• **STATED PROBLEM**
Reproduce all the lines exactly as they stand, apart from the pictures.
────────────────
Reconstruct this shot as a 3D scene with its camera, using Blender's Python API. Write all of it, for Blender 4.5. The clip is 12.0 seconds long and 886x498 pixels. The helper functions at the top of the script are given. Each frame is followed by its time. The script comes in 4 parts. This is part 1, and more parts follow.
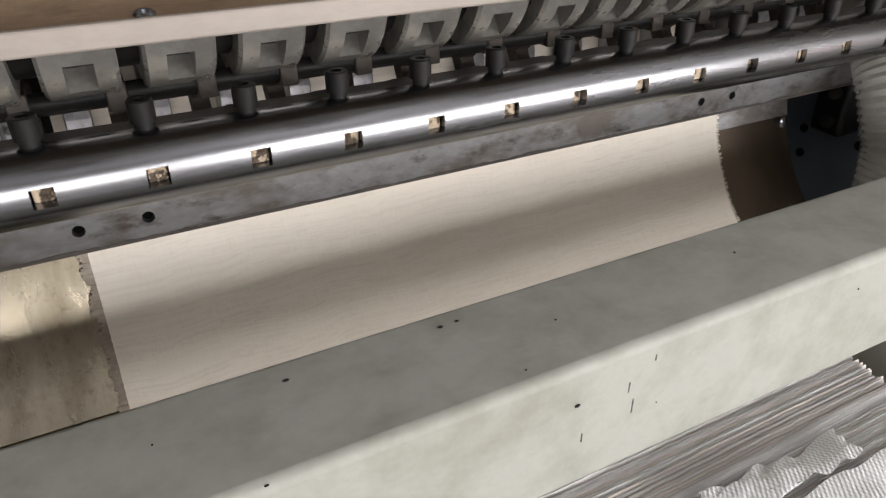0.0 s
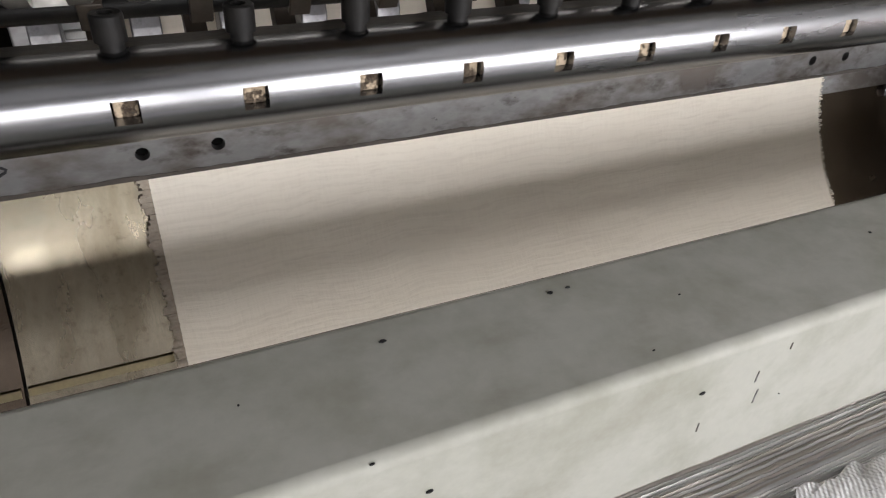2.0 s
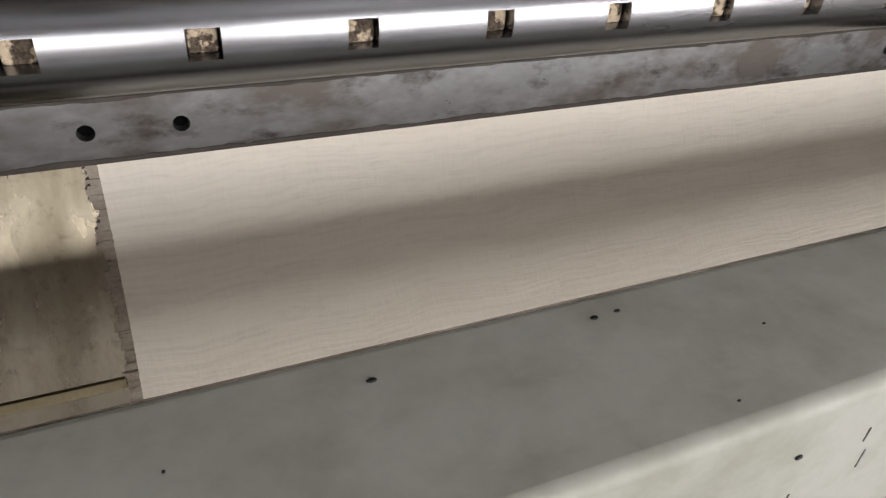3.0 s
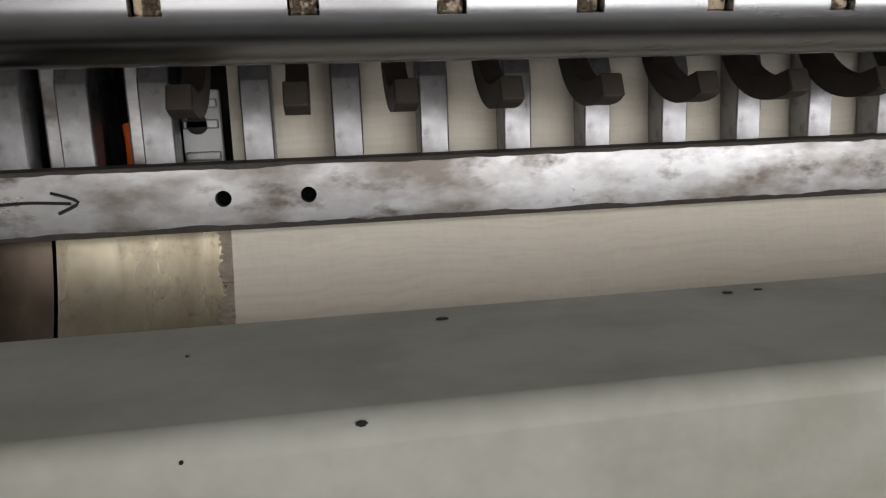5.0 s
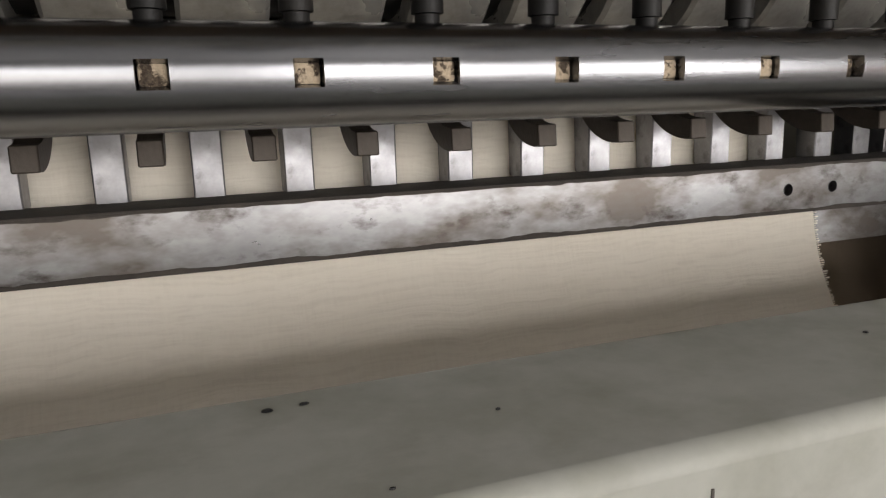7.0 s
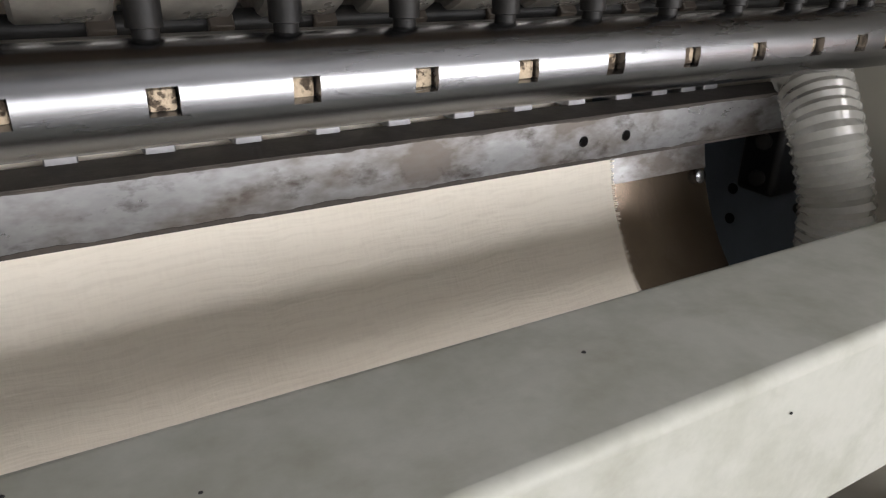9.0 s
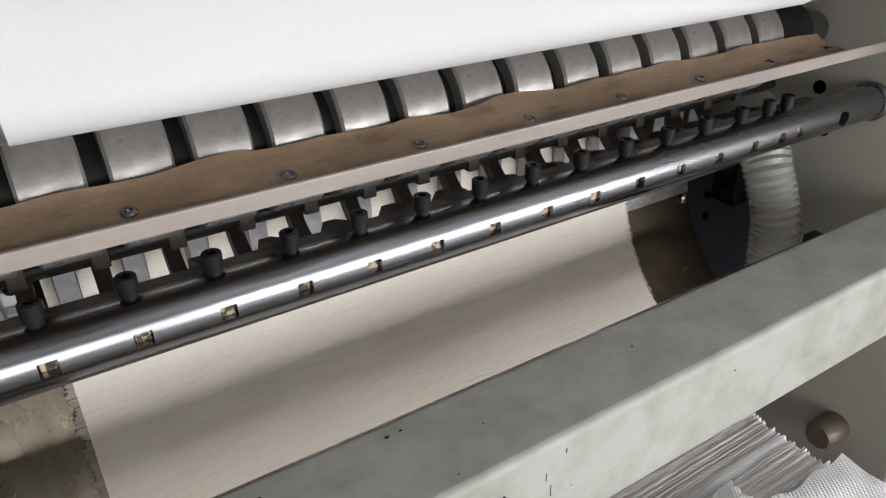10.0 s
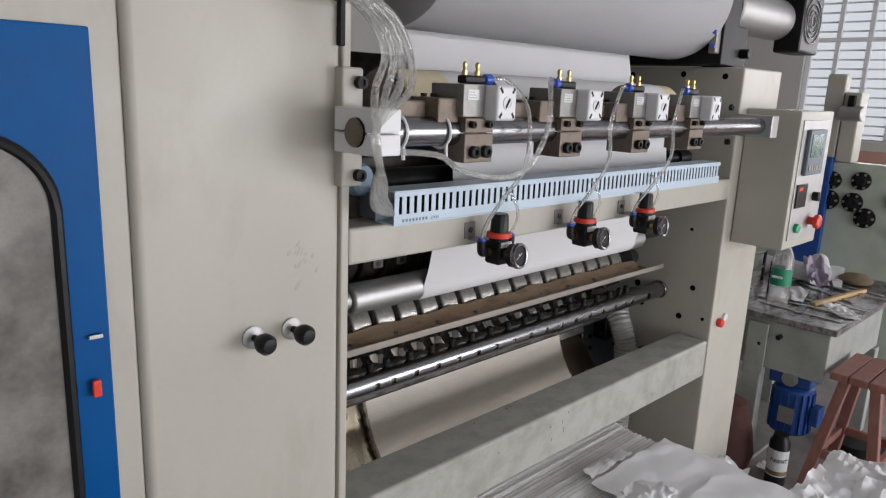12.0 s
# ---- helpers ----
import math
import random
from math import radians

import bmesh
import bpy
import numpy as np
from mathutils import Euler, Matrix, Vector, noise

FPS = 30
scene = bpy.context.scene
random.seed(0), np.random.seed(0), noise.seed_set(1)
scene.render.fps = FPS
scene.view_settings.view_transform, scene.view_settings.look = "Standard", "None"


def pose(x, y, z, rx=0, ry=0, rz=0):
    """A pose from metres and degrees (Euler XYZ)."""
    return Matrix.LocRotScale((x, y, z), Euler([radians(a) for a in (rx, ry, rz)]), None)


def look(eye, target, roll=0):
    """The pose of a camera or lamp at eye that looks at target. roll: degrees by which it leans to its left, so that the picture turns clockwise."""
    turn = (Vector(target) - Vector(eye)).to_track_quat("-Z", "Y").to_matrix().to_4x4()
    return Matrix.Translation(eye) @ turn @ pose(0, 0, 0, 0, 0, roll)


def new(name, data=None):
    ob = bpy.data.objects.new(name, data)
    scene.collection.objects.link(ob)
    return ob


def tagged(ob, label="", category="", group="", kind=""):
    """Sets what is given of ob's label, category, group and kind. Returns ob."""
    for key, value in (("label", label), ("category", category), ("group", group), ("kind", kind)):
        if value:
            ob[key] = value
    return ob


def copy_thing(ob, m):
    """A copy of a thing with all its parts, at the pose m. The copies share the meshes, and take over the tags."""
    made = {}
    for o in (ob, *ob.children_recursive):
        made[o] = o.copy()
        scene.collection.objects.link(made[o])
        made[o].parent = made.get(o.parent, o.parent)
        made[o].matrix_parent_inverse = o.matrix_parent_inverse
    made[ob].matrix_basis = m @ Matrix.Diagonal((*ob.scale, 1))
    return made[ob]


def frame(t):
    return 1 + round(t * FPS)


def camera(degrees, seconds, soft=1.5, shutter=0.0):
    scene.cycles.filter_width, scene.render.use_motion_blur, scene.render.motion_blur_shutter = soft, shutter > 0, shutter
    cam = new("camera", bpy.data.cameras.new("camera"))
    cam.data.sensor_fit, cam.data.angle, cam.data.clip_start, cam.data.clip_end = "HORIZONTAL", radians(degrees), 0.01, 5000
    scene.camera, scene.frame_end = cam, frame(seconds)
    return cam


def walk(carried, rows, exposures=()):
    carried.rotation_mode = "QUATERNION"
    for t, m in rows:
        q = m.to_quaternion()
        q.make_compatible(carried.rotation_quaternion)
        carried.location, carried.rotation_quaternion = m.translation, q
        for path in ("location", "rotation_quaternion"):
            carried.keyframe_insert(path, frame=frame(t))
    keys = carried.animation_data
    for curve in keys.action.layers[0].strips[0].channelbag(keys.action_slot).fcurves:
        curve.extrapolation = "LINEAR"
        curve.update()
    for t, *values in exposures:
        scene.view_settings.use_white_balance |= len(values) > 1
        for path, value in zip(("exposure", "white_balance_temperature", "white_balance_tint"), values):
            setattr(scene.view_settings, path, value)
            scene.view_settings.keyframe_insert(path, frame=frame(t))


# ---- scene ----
────────────────
• **ANSWER**
Reconstruct this shot as a 3D scene with its camera, using Blender's Python API. Write all of it, for Blender 4.5. The clip is 12.0 seconds long and 886x498 pixels. The helper functions at the top of the script are given. Each frame is followed by its time. The script comes in 4 parts. This is part 1, and more parts follow.
0.0 s
2.0 s
3.0 s
5.0 s
7.0 s
9.0 s
10.0 s
12.0 s
# ---- helpers ----
import math
import random
from math import radians

import bmesh
import bpy
import numpy as np
from mathutils import Euler, Matrix, Vector, noise

FPS = 30
scene = bpy.context.scene
random.seed(0), np.random.seed(0), noise.seed_set(1)
scene.render.fps = FPS
scene.view_settings.view_transform, scene.view_settings.look = "Standard", "None"


def pose(x, y, z, rx=0, ry=0, rz=0):
    """A pose from metres and degrees (Euler XYZ)."""
    return Matrix.LocRotScale((x, y, z), Euler([radians(a) for a in (rx, ry, rz)]), None)


def look(eye, target, roll=0):
    """The pose of a camera or lamp at eye that looks at target. roll: degrees by which it leans to its left, so that the picture turns clockwise."""
    turn = (Vector(target) - Vector(eye)).to_track_quat("-Z", "Y").to_matrix().to_4x4()
    return Matrix.Translation(eye) @ turn @ pose(0, 0, 0, 0, 0, roll)


def new(name, data=None):
    ob = bpy.data.objects.new(name, data)
    scene.collection.objects.link(ob)
    return ob


def tagged(ob, label="", category="", group="", kind=""):
    """Sets what is given of ob's label, category, group and kind. Returns ob."""
    for key, value in (("label", label), ("category", category), ("group", group), ("kind", kind)):
        if value:
            ob[key] = value
    return ob


def copy_thing(ob, m):
    """A copy of a thing with all its parts, at the pose m. The copies share the meshes, and take over the tags."""
    made = {}
    for o in (ob, *ob.children_recursive):
        made[o] = o.copy()
        scene.collection.objects.link(made[o])
        made[o].parent = made.get(o.parent, o.parent)
        made[o].matrix_parent_inverse = o.matrix_parent_inverse
    made[ob].matrix_basis = m @ Matrix.Diagonal((*ob.scale, 1))
    return made[ob]


def frame(t):
    return 1 + round(t * FPS)


def camera(degrees, seconds, soft=1.5, shutter=0.0):
    scene.cycles.filter_width, scene.render.use_motion_blur, scene.render.motion_blur_shutter = soft, shutter > 0, shutter
    cam = new("camera", bpy.data.cameras.new("camera"))
    cam.data.sensor_fit, cam.data.angle, cam.data.clip_start, cam.data.clip_end = "HORIZONTAL", radians(degrees), 0.01, 5000
    scene.camera, scene.frame_end = cam, frame(seconds)
    return cam


def walk(carried, rows, exposures=()):
    carried.rotation_mode = "QUATERNION"
    for t, m in rows:
        q = m.to_quaternion()
        q.make_compatible(carried.rotation_quaternion)
        carried.location, carried.rotation_quaternion = m.translation, q
        for path in ("location", "rotation_quaternion"):
            carried.keyframe_insert(path, frame=frame(t))
    keys = carried.animation_data
    for curve in keys.action.layers[0].strips[0].channelbag(keys.action_slot).fcurves:
        curve.extrapolation = "LINEAR"
        curve.update()
    for t, *values in exposures:
        scene.view_settings.use_white_balance |= len(values) > 1
        for path, value in zip(("exposure", "white_balance_temperature", "white_balance_tint"), values):
            setattr(scene.view_settings, path, value)
            scene.view_settings.keyframe_insert(path, frame=frame(t))


# ---- scene ----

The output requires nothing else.